Il y a aussi une forme de désespoir pour beaucoup de ces travailleurs. Ils ne sont pas éduqués, et doivent faire un travail manuel dur dans un environnement dangereux avec des salaires très faibles. Ils ne sont pas tous protégés, parce qu’on ne leur fournit pas toujours le bon équipement. Et tout le monde n’est pas suffisamment résistant pour être un mineur. Son expression sur la photo traduit aussi cette réalité.

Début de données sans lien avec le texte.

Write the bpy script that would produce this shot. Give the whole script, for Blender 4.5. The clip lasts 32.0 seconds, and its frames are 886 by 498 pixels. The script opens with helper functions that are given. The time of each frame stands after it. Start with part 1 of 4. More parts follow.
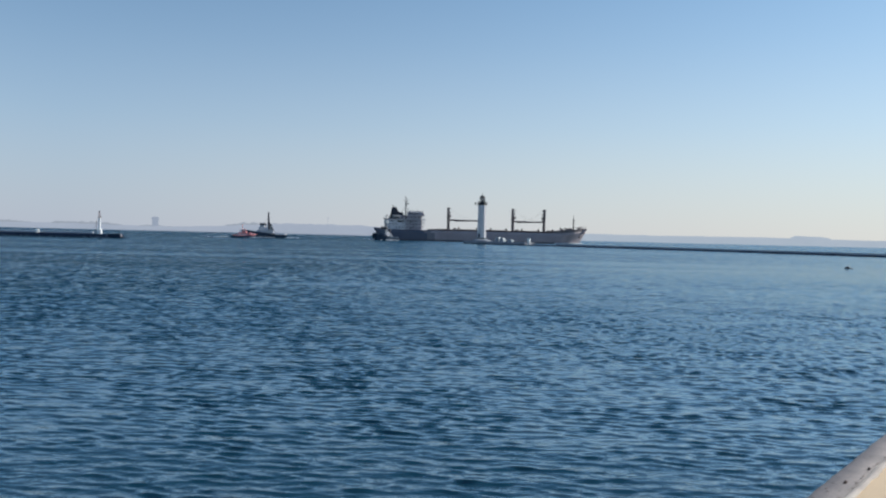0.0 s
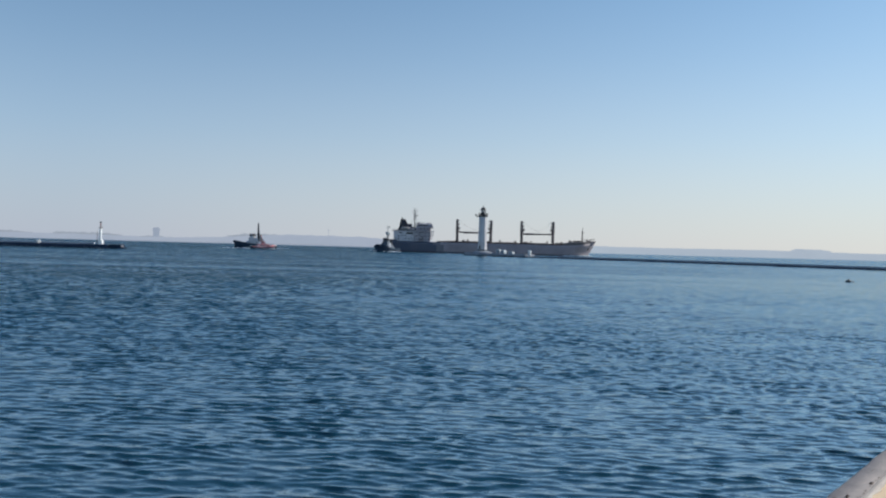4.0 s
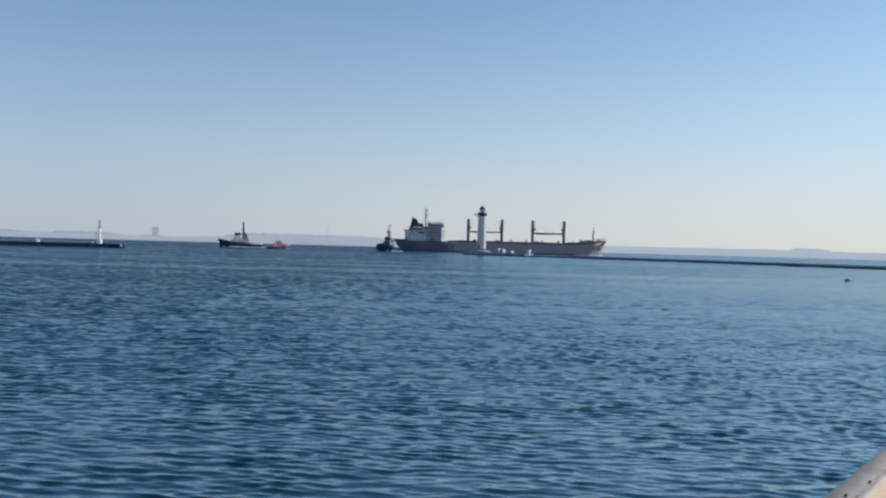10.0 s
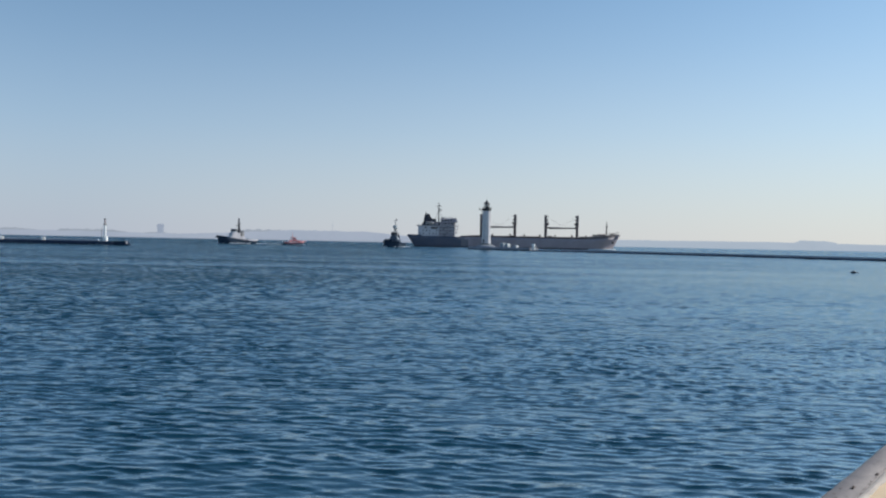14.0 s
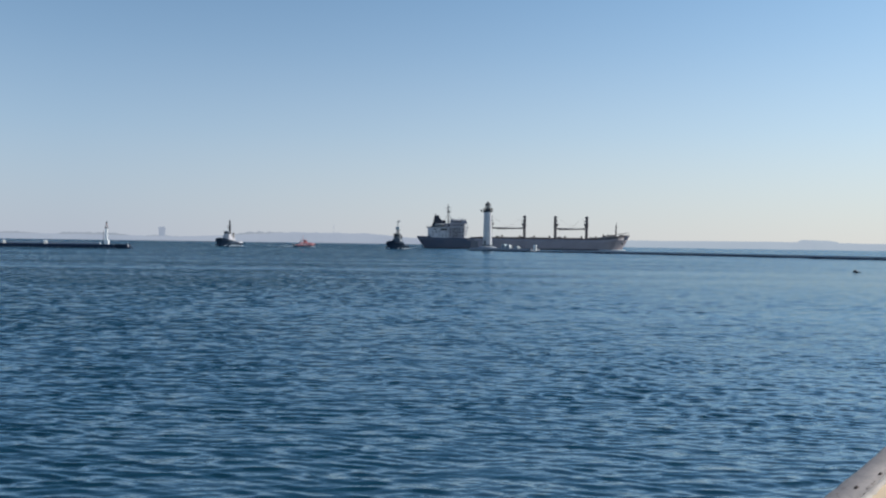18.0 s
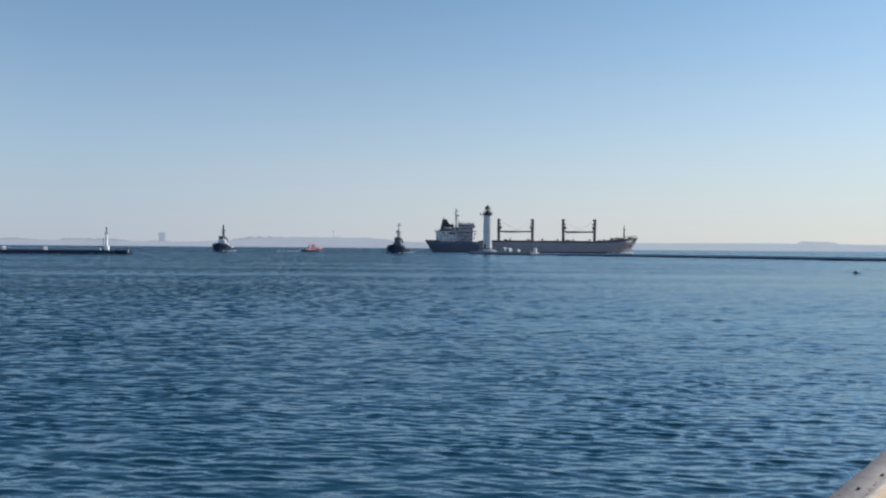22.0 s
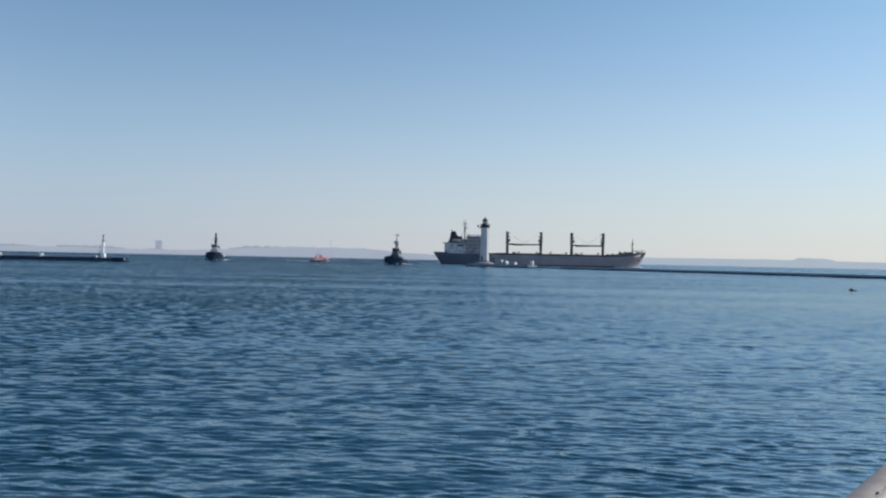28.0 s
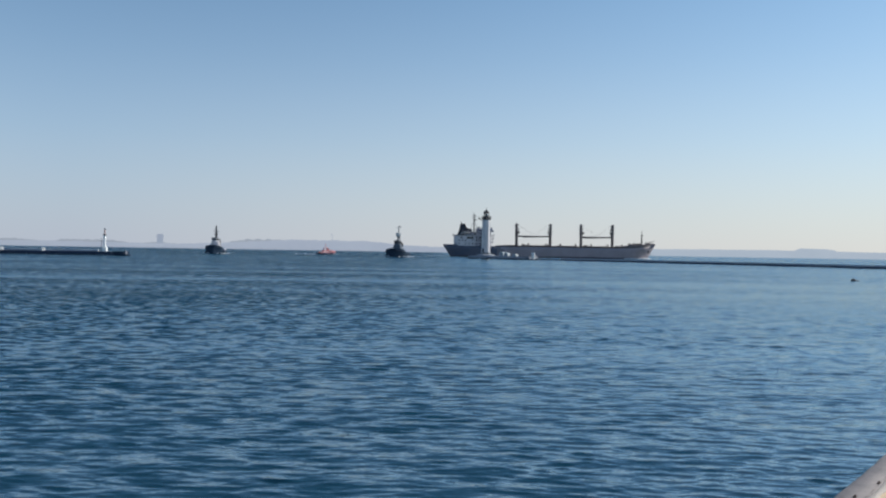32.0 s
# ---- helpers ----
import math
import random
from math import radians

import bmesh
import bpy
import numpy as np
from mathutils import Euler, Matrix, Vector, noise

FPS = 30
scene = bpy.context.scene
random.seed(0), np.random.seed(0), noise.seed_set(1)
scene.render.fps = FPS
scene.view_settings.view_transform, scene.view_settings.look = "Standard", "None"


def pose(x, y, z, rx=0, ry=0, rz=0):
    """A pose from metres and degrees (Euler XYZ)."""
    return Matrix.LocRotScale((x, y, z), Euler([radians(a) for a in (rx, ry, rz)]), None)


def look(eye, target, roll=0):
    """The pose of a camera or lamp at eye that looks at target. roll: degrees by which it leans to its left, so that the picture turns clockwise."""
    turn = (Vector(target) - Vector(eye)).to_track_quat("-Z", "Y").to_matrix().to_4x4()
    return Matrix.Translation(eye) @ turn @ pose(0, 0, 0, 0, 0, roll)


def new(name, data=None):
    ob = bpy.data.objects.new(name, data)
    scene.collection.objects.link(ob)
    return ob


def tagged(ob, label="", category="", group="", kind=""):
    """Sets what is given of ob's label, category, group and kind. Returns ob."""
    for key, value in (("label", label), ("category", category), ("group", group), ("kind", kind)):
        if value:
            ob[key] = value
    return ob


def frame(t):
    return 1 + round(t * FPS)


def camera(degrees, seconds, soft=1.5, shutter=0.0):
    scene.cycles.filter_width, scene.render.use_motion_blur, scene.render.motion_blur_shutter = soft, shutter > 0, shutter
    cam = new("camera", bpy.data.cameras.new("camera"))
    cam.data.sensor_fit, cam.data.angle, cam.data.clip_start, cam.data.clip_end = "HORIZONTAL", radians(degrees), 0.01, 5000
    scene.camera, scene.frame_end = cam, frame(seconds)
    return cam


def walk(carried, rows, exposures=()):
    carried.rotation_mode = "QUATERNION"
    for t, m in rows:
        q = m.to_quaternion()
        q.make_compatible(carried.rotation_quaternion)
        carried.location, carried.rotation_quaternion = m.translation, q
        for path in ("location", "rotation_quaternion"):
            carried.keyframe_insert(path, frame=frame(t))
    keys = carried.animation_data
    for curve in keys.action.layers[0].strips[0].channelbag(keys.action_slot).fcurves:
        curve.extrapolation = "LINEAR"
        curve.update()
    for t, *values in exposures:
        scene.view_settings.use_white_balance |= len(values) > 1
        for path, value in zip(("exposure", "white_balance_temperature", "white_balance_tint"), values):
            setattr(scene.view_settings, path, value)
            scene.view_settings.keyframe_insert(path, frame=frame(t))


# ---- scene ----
EYE = Vector((0.0, 0.0, 3.7))
cam = camera(60.0, 32.0, soft=2.2)


def aim(yaw, pitch, roll):
    y, p = radians(yaw), radians(pitch)
    way = Vector((math.sin(y) * math.cos(p), math.cos(y) * math.cos(p), math.sin(p)))
    return look(EYE, EYE + way, roll)


walk(cam, [(t, aim(yaw, pitch, roll)) for t, yaw, pitch, roll in (
    (0, 0.446, -0.905, 1.365), (0.5, 0.512, -0.721, 1.335), (1, 0.519, -0.626, 1.333), (1.5, 0.536, -0.477, 1.478), (2, 0.482, -0.296, 1.539),
    (2.5, 0.528, -0.105, 1.593), (3, 0.532, -0.021, 1.669), (3.5, 0.464, -0.061, 1.599), (5.5, 0.136, 0.119, 1.571), (6, 0.153, -0.071, 1.451),
    (6.5, 0.176, -0.244, 1.371), (7, 0.187, -0.252, 1.401), (7.5, 0.215, -0.153, 1.341), (8, 0.260, -0.156, 1.298), (8.5, 0.271, -0.289, 1.383),
    (9, 0.269, -0.245, 1.419), (9.5, 0.387, -0.201, 1.464), (10, 0.441, -0.094, 1.545), (10.5, 0.482, 0.199, 1.515), (11, 0.437, 0.298, 1.412),
    (11.5, 0.348, 0.209, 1.359), (12, 0.237, 0.050, 1.191), (12.5, 0.091, 0.004, 1.076), (13, -0.000, -0.122, 1.028), (13.5, 0.017, -0.410, 1.086),
    (14, 0.096, -0.472, 1.126), (14.5, -0.006, -0.380, 1.202), (16.5, -0.050, -0.179, 1.035), (17, -0.213, -0.190, 1.078), (17.5, -0.251, -0.300, 1.018),
    (18, -0.014, -0.369, 0.827), (18.5, 0.245, -0.341, 0.871), (19, 0.221, -0.207, 0.770), (19.5, 0.200, -0.173, 0.668), (20, 0.245, -0.171, 0.664),
    (20.5, 0.257, -0.219, 0.660), (21, 0.236, -0.278, 0.651), (21.5, 0.126, -0.205, 0.565), (22, -0.017, -0.090, 0.457), (22.5, 0.040, 0.005, 0.485),
    (23, 0.144, 0.051, 0.587), (23.5, 0.230, 0.108, 0.746), (24, 0.359, 0.321, 0.926), (24.5, 0.441, 0.614, 1.012), (25, 0.465, 0.771, 0.962),
    (25.5, 0.524, 0.784, 0.926), (27.5, 0.241, 0.715, 1.152), (28, 0.190, 0.792, 1.212), (28.5, 0.223, 0.727, 1.091), (29, 0.272, 0.502, 0.986),
    (29.5, 0.308, 0.411, 0.906), (30, 0.232, 0.549, 0.843), (30.5, 0.102, 0.586, 0.852), (31, 0.089, 0.393, 0.822), (31.5, 0.055, 0.283, 0.853),
    (32, 0.104, 0.213, 0.935),
)])

# ---- sky and sun ----
SUN_AZIMUTH, SUN_HEIGHT, GLOW_AZIMUTH = 72.0, 33.0, 64.0
SKY_POWER, HAZE_SHADE, HAZE_SUN = 0.129, (0.44, 0.478, 0.595), (0.68, 0.662, 0.67)
world = bpy.data.worlds.new("sky")
scene.world = world
world.use_nodes = True
wn, wl = world.node_tree.nodes, world.node_tree.links
sky = wn.new("ShaderNodeTexSky")
sky.sky_type = "NISHITA"
sky.sun_disc = False
sky.sun_elevation, sky.sun_rotation = radians(SUN_HEIGHT), radians(SUN_AZIMUTH)
sky.altitude, sky.air_density, sky.dust_density, sky.ozone_density = 800.0, 1.0, 0.4, 3.0
tint = wn.new("ShaderNodeMix")
tint.data_type, tint.blend_type = "RGBA", "MIX"
clean = wn.new("ShaderNodeMix")
clean.data_type, clean.blend_type = "RGBA", "MULTIPLY"
clean.inputs[0].default_value, clean.inputs[7].default_value = 1.0, (0.81, 1.03, 1.01, 1.0)
wl.new(sky.outputs[0], clean.inputs[6])
wl.new(clean.outputs[2], tint.inputs[6])
# sea haze: thick at the horizon all round, thinning out upwards
over = wn.new("ShaderNodeTexCoord")
split = wn.new("ShaderNodeSeparateXYZ")
thin = wn.new("ShaderNodeValToRGB")
thin.color_ramp.interpolation = "B_SPLINE"
for at, f in ((0.0, 0.93), (0.07, 0.75), (0.14, 0.49), (0.24, 0.23), (0.36, 0.08), (0.6, 0.0)):
    e = thin.color_ramp.elements[0] if at == 0 else thin.color_ramp.elements.new(at)
    e.position, e.color = at, (f, f, f, 1)
thin.color_ramp.elements[-1].color = (0, 0, 0, 1)
wl.new(over.outputs["Generated"], split.inputs[0])
# the haze is brighter on the sunny side
side = wn.new("ShaderNodeVectorMath")
side.operation = "DOT_PRODUCT"
side.inputs[1].default_value = (math.sin(radians(GLOW_AZIMUTH)), math.cos(radians(GLOW_AZIMUTH)), 0.0)
glow = wn.new("ShaderNodeValToRGB")
glow.color_ramp.elements[0].position, glow.color_ramp.elements[1].position = 0.0, 0.84
glow.color_ramp.elements[0].color = (*(c / SKY_POWER / 10 for c in HAZE_SHADE), 1)
glow.color_ramp.elements[1].color = (*(c / SKY_POWER / 10 for c in HAZE_SUN), 1)
near_sun = glow.color_ramp.elements.new(1.0)
near_sun.color = (*(c * 1.35 / SKY_POWER / 10 for c in HAZE_SUN), 1)
lift = wn.new("ShaderNodeVectorMath")
lift.operation, lift.inputs[3].default_value = "SCALE", 10.0
wl.new(over.outputs["Generated"], side.inputs[0])
wl.new(side.outputs["Value"], glow.inputs[0])
wl.new(glow.outputs[0], lift.inputs[0])
wl.new(lift.outputs[0], tint.inputs[7])
wl.new(split.outputs["Z"], thin.inputs[0])
wl.new(thin.outputs[0], tint.inputs[0])
wl.new(tint.outputs[2], wn["Background"].inputs[0])
wn["Background"].inputs[1].default_value = SKY_POWER
sun_data = bpy.data.lights.new("sun", "SUN")
sun_data.energy, sun_data.angle, sun_data.color = 4.3, radians(0.5), (1.0, 0.95, 0.88)
sun = new("sun", sun_data)
az, el = radians(SUN_AZIMUTH), radians(SUN_HEIGHT)
sun_way = Vector((math.sin(az) * math.cos(el), math.cos(az) * math.cos(el), math.sin(el)))
sun.matrix_world = look(sun_way * 100, (0, 0, 0))
scene.view_settings.exposure = 0.0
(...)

Et une photo d’Happiness ?
Il y a le portrait d’un petit homme qui présente un retard mental. C’est un homme très simple, sans éducation, qui travaille dur pour faire de l’argent. J’admire la manière dont il s’investit, sa capacité à consacrer 100% de son énergie à une tâche pour laquelle il ressent une satisfaction d’amour-propre. Les travailleurs comme lui sont remarquables parce qu’ils mènent une vie humble et dure. Plus dure et moins bien rémunérée que l’individu moyen. Et pourtant, ils sont capables de trouver de la joie et de la paix parmi les leurs. Ces gens sont considérés comme la classe la plus basse de la société mais ils en constituent la base.
Leur travail permet à d’autres de vivre des vies confortables, et les mineurs méritent beaucoup plus de reconnaissance.
Pourquoi avez-vous appelé cette série de portraits Happiness ?
C’est une manière d’interroger la définition du bonheur de ceux qui vont la regarder. Nombreux sont ceux qui, en ayant peu, sont bien plus heureux que d’autres qui ont beaucoup. C’est aussi une manière de souhaiter à ces mineurs toute la joie possible.